Friday, 12 January 2007


The Last Time I saw Paris, my heart was young and gay ... Yes well, that was then, this is now. I should be in Paris right this very minute actually except I never got my arse to Waterloo for the 12.09 Eurostar today.

I had planned a trip with three purposes - to see my friend Sue who does important things for top bananes at L'Oreal, and is presumably handsomely remunerated Because She's Worth It - to see my sometime ex Meki and very possibly have yet another hour long row with him at the top of my voice which does wonders for my French vocabulary but sod all for my temper - and to meet "un type" with whom I had been corresponding on and off.

Despite reminding me for the three years or so that she's lived in Paris that I owe her a visit, Sue trumped my invitation to cocktails and dinner ce soir with the arrival of visitors from Australia. Meki maintains (or is maintained, possibly, I think he's a bit of a courtesan) a home in Italy and had to fly there this morning to take care of some urgent business with his bank, which left me with the prospect of three days with the type and it occurred to me when chatting him on MSN last night that he bore an alarming resemblance to John Profumo as portrayed by Ian McKellen in "Scandal" which made it a bit of a double no-no for me. Not to mention I don't have big enough chairs to pose as Christine Keeler. So I bottled out.

I think my reluctance has something to do with not liking Paris as a city very much, my new-found morality, the pluviose weather forecast, and the influence of a couple of slightly nicer chaps I've met in the UK recently.

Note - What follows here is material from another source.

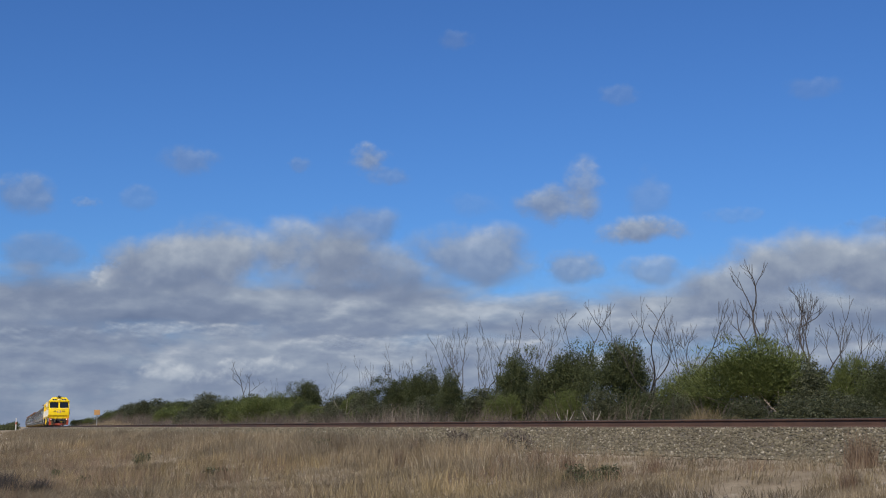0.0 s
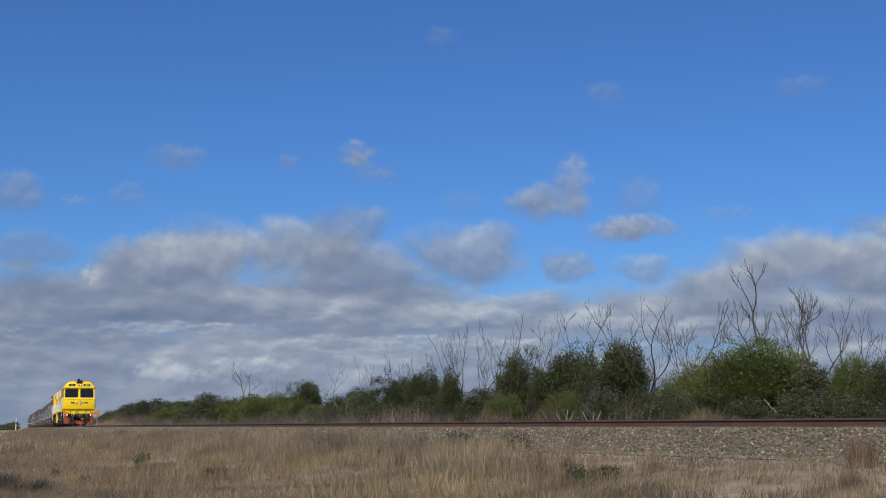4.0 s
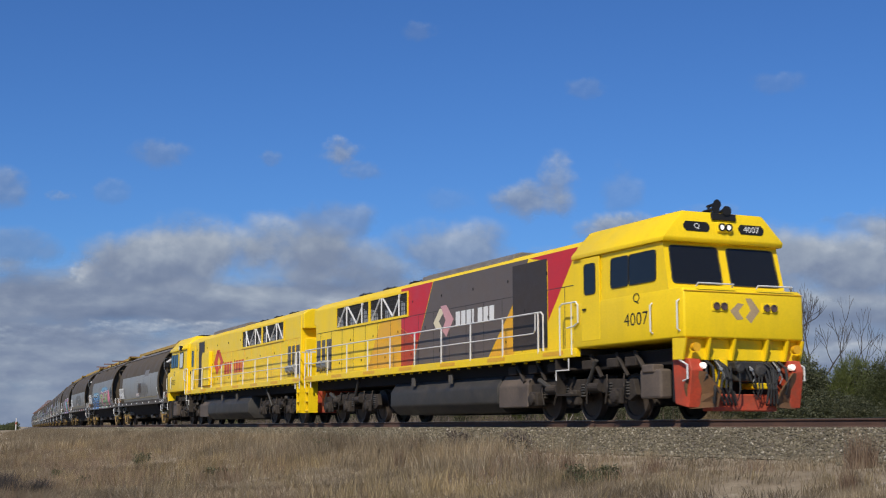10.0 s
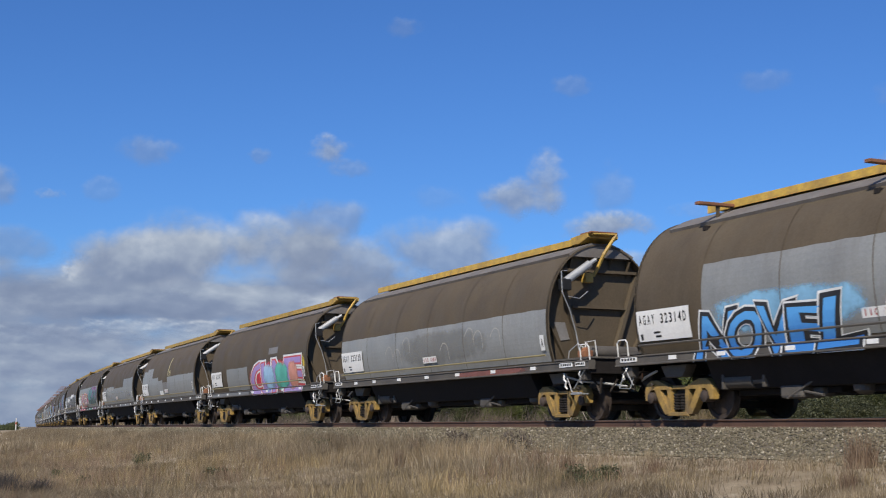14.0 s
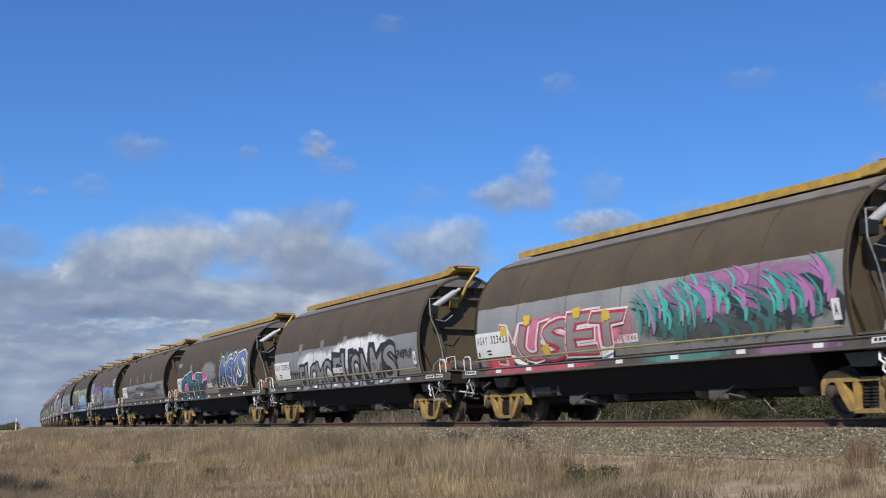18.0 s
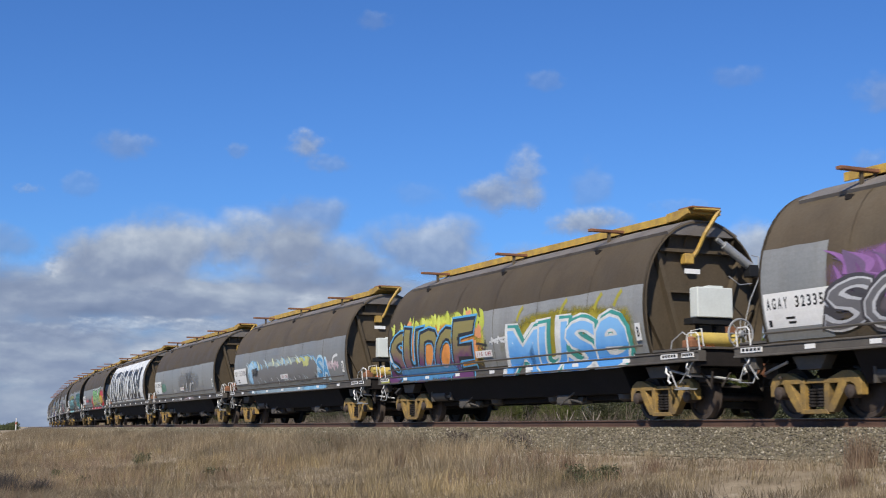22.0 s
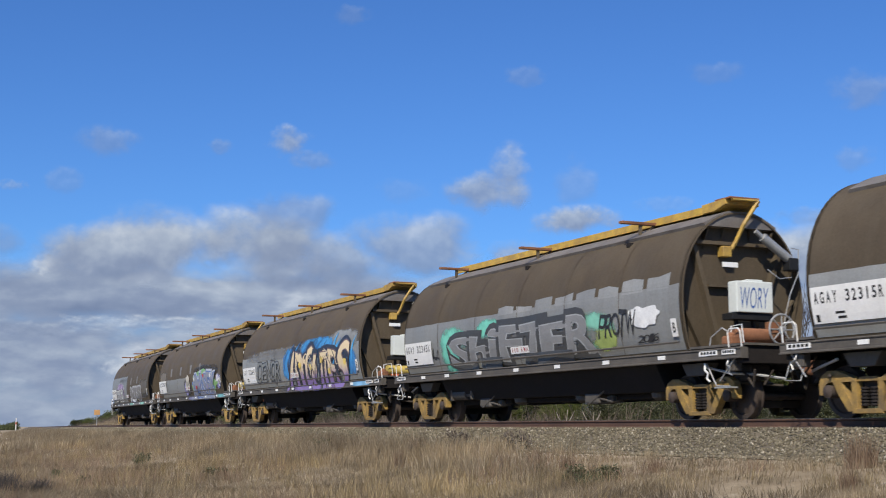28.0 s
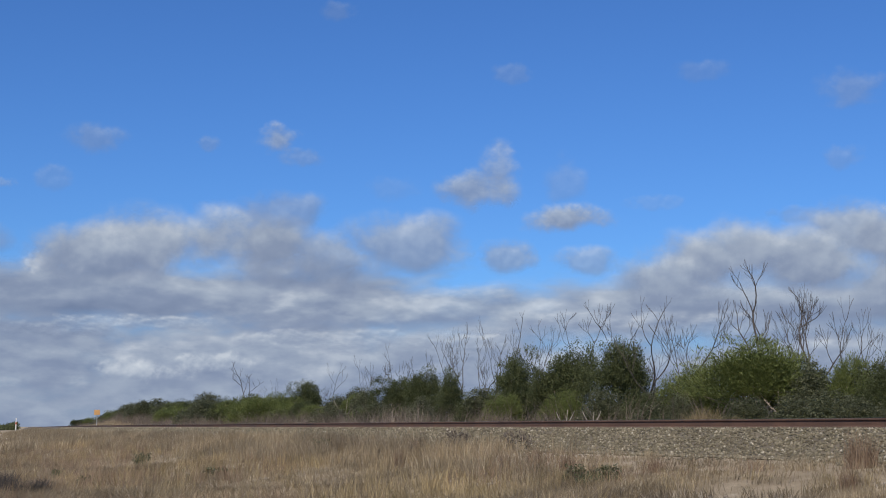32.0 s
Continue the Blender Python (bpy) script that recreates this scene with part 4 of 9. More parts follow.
def sprayed(wagon, text, x0, x1, z0, z1, layers, seed, label="", lean=0.15, wild=0.5, fat=0.05, eps=0.012, overlap=0.16, lift=0.0):
    """A sprayed word of bent, overlapping letters; layers of (grow, paint, (dx, dz)), the widest first."""
    rng = random.Random(seed)
    share_ = [NARROW.get(c, 1.0) for c in text]
    total = sum(share_)
    cells, at = [], x0
    for c, wd in zip(text, share_):
        b = at + (x1 - x0) * wd / total
        pad = overlap * (b - at) / 2
        cells.append((c, at - pad, b + pad, rng.uniform(-0.10, 0.10) * wild, rng.uniform(-0.12, 0.12) * wild, rng.uniform(-0.5, 0.5) * wild, rng.uniform(0, 6.28)))
        at = b
    h = z1 - z0
    paints = [as_paint(row[1]) for row in layers]
    for n, (c, a, b, up, down, tilt, ph) in enumerate(cells):
        bm = nb()
        bottom, top = z0 + down * h * 0.5, z1 + (up - 0.05) * h + lift * (a - x0) / (x1 - x0)
        for k, row in enumerate(layers):
            grow = row[0]
            dx, dz = row[2] if len(row) > 2 else (0, 0)
            v, faces = letter(c, 0.25 * fat + 0.7 * grow / max(h, 0.6))
            xs = a - grow + v[:, 0] * (b - a + 2 * grow)
            zs = bottom - grow + v[:, 1] * (top - bottom + 2 * grow)
            u = (zs - z0) / h
            xs = xs + (lean + 0.25 * tilt * (b - a)) * (u - 0.5) + 0.07 * wild * (b - a) * np.sin(u * 5.0 + ph) + dx
            zs = zs + 0.05 * wild * h * np.sin((xs - a) / max(b - a, 0.1) * 4.0 + ph) + dz
            level = eps + (0.001 * k if k < len(layers) - 3 else 0.002 + 0.0036 * n + 0.0011 * (k - len(layers) + 3))
            vs = [bm.verts.new((float(p), float(q), level)) for p, q in zip(xs, zs)]
            for f in faces:
                bm.faces.new([vs[i] for i in f]).material_index = k
        for zc in (1.275, 1.33, 1.6, 1.8, 2.0, 2.25, 2.5, 2.75, 3.0, 3.2):
            if z0 - 0.1 < zc < z1 + 0.2:
                bmesh.ops.bisect_plane(bm, geom=bm.verts[:] + bm.edges[:] + bm.faces[:], plane_co=(0, zc, 0), plane_no=(0, 1, 0))
        for vv in bm.verts:
            vv.co = on_side(vv.co.z)(vv.co.x, vv.co.y)
        ob = part("graffiti_letter", bm, paints[0], wagon, label)
        for m in paints[1:]:
            ob.data.materials.append(m)


def spikes(wagon, x0, x1, z0, z1, color, seed, width=0.035, n=7, label="", eps=0.009):
    """A quick angular tag: steep strokes thrown up and down, with a dash through them."""
    rng = random.Random(seed)
    bm = nb()
    w = (x1 - x0) / n
    line = []
    for i in range(n + 1):
        x = x0 + w * i
        line.append((x + rng.uniform(-0.3, 0.3) * w, z0 + (z1 - z0) * rng.uniform(0, 0.35)))
        line.append((x + rng.uniform(0.2, 0.6) * w, z1 - (z1 - z0) * rng.uniform(0, 0.4)))
        if rng.random() < 0.35 or i == n:
            ribbon(bm, smooth_line(line, 3), width * rng.uniform(0.8, 1.3), on_side(eps))
            line = [(line[-1][0] - 0.3 * w, line[-1][1] - (z1 - z0) * 0.3)]
    za = z0 + (z1 - z0) * rng.uniform(0.3, 0.6)
    ribbon(bm, smooth_line([(x0 - 0.1, za), ((x0 + x1) / 2, za + 0.06), (x1 + 0.15, za + rng.uniform(-0.1, 0.15))], 4), width, on_side(eps + 0.002))
    tagged(part("graffiti_tag", bm, paint(color), wagon, label), label, kind="stuff")


def arcs(wagon, x0, x1, z0, z1, n, colors, seed, width=0.12, eps=0.012, lean=0.4, label=""):
    """Wisps of spray that swell and taper along a curve."""
    rng = random.Random(seed)
    sets = [nb() for _ in colors]
    for i in range(n):
        c = i % len(colors)
        x, h = rng.uniform(x0, x1), (z1 - z0) * rng.uniform(0.3, 0.85)
        zb = rng.uniform(z0, z1 - h)
        a = lean * rng.uniform(0.3, 1.2)
        line = smooth_line([(x, zb), (x + a * 0.1, zb + h * 0.4), (x - a * 0.35, zb + h * 0.75), (x - a, zb + h)], 4)
        w0 = 0.7 * width * rng.uniform(0.4, 1.4)
        prev = None
        for k, p in enumerate(line):
            u = k / (len(line) - 1)
            ww = w0 * math.sin(math.pi * min(1, 0.12 + 0.88 * u)) ** 0.8 * 0.5 + 0.004
            e = eps + 0.00015 * i
            cur = (sets[c].verts.new(on_side(e)(p[0] - ww, p[1])), sets[c].verts.new(on_side(e)(p[0] + ww, p[1])))
            if prev:
                sets[c].faces.new((prev[0], prev[1], cur[1], cur[0]))
            prev = cur
    for bm, col in zip(sets, colors):
        tagged(part("spray_wisps", bm, as_paint(col), wagon, label), label, kind="stuff")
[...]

I wonder if blogs are like new diaries, or New Year resolutions - to be buffed and polished and pored over for the first days of the year, and then left to gather dust.

The major question I'm expecting from Gentle Reader (oh and I so wonder what you're like) is Why? and Why Now?

Why Now? is comparatively easy because it's answered by time on my hands ... as it's now been about a calendar year since I escaped from full-time employment, I should really be "getting round" to things like sorting out my spare bedroom and, eventually, my life. One thing at a time. The spare bedroom's now comparatively tidy but the content of the twenty or so boxes bags and bin-liners I shoved in its cupboards are probably metaphors for my mental baggage.

Two new year's resolutions already achieved - 1. I have successfully sold stuff on eBay and 2. For the first time in a fairly busy adult life, I've been to the clinic. Yes, that clinic. And everything was fine thank you for asking, although it was a bit like "Bless me Father for I have sinned. It has been 33 years since my last confession."

And ironically enough the nurse did have to continue her notes on the back side of the paper.